Copy each line of the data below exactly, leaving out pictures.

---

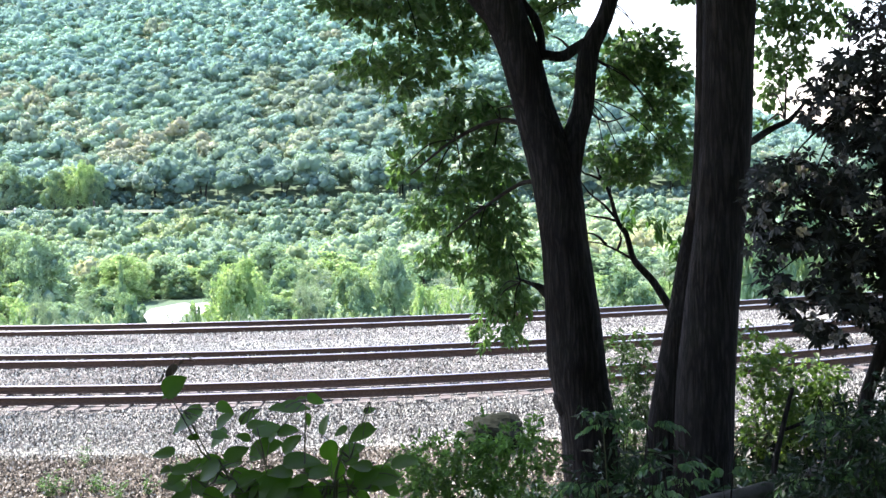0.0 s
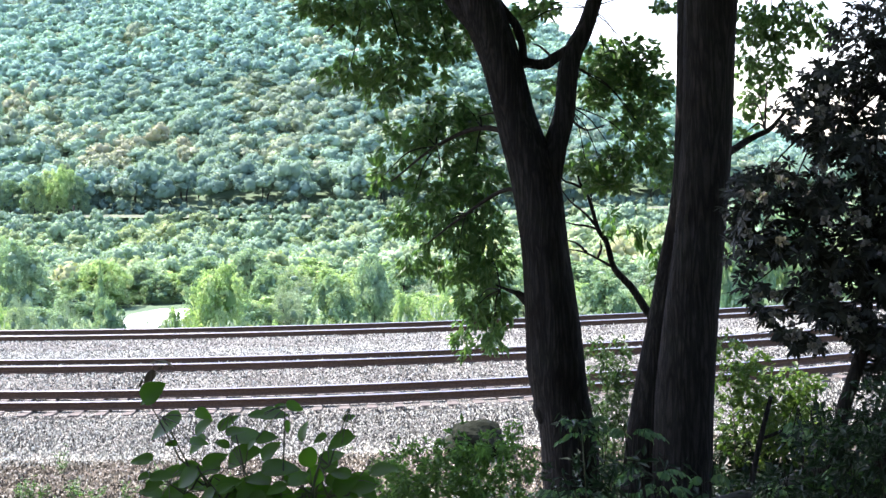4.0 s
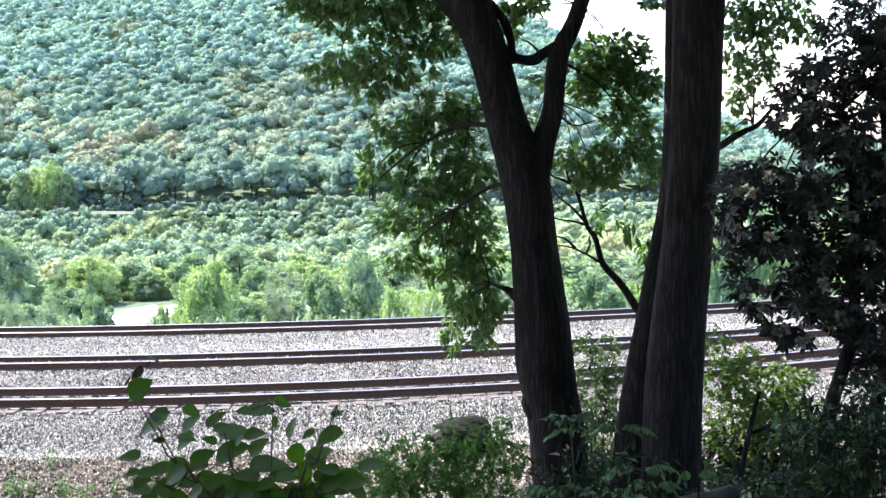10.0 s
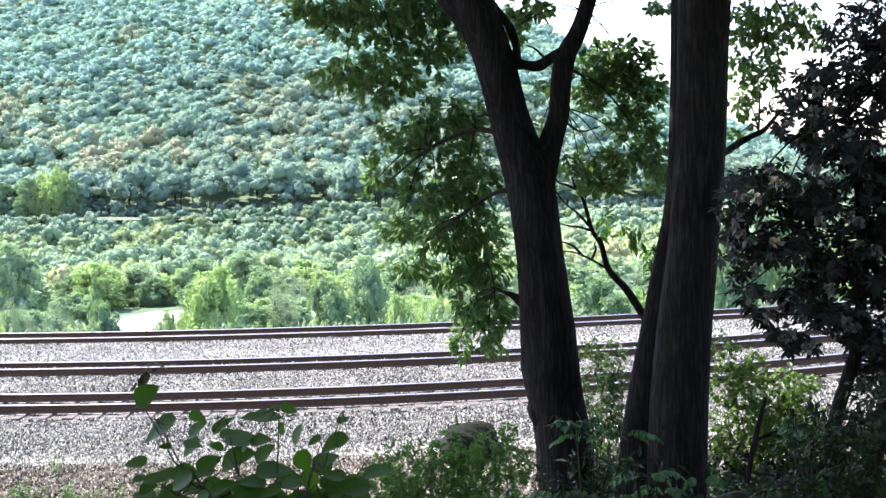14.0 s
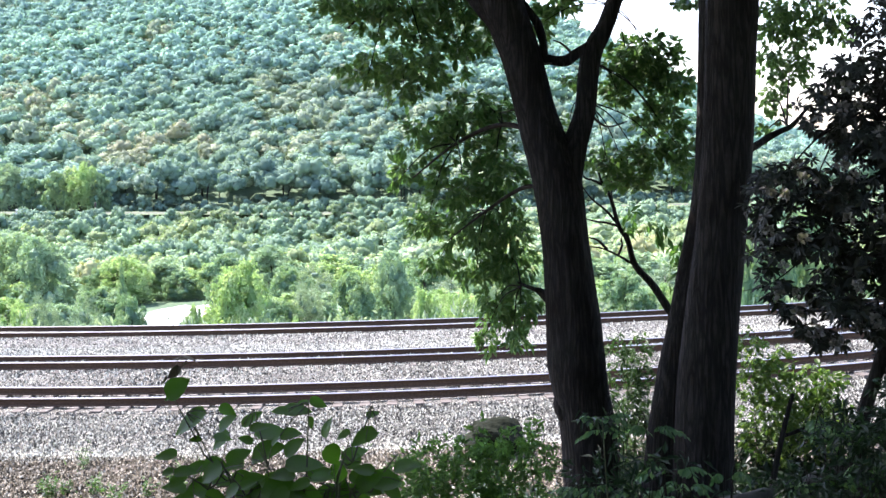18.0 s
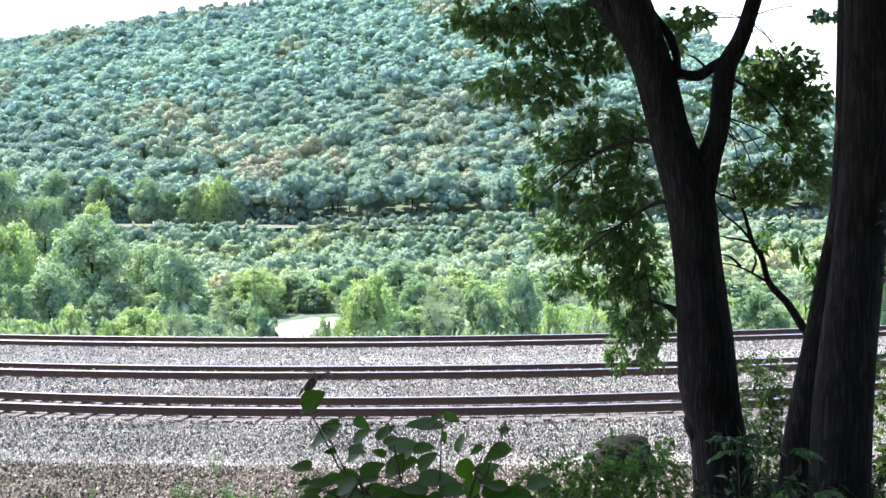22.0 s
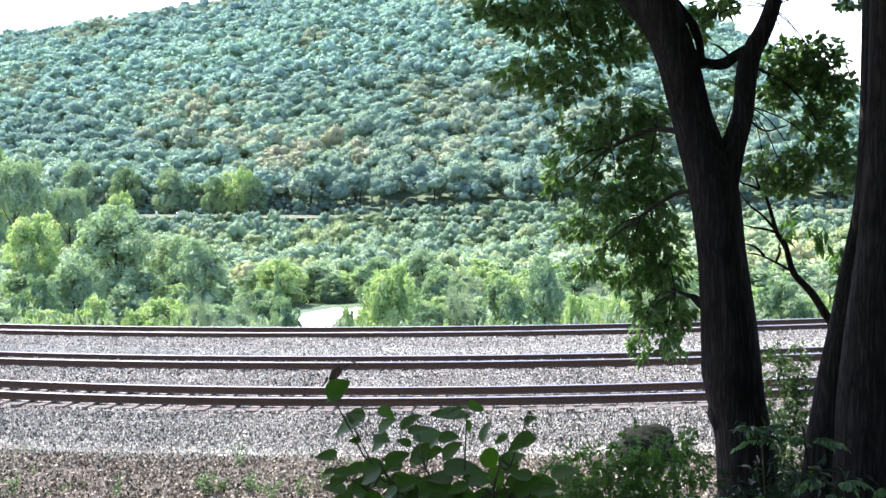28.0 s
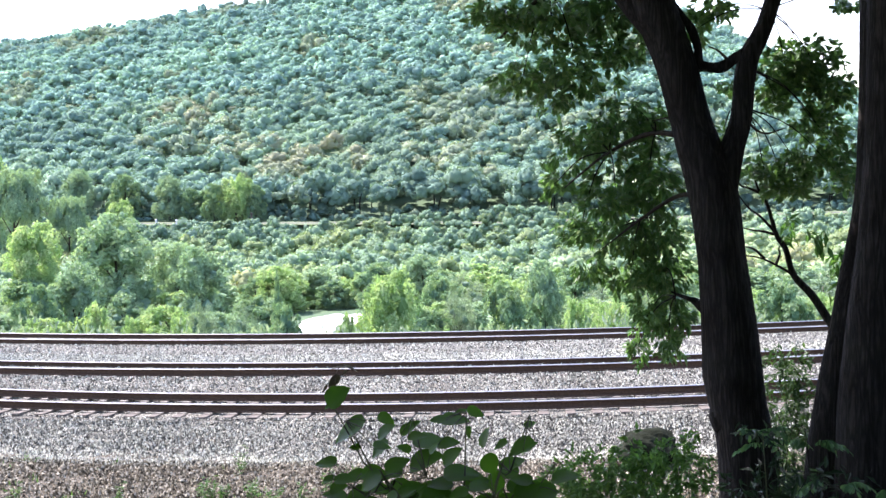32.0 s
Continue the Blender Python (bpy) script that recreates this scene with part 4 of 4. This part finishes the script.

---

* TASK RESULT
0.0 s
4.0 s
10.0 s
14.0 s
18.0 s
22.0 s
28.0 s
32.0 s
Continue the Blender Python (bpy) script that recreates this scene with part 4 of 4. This part finishes the script.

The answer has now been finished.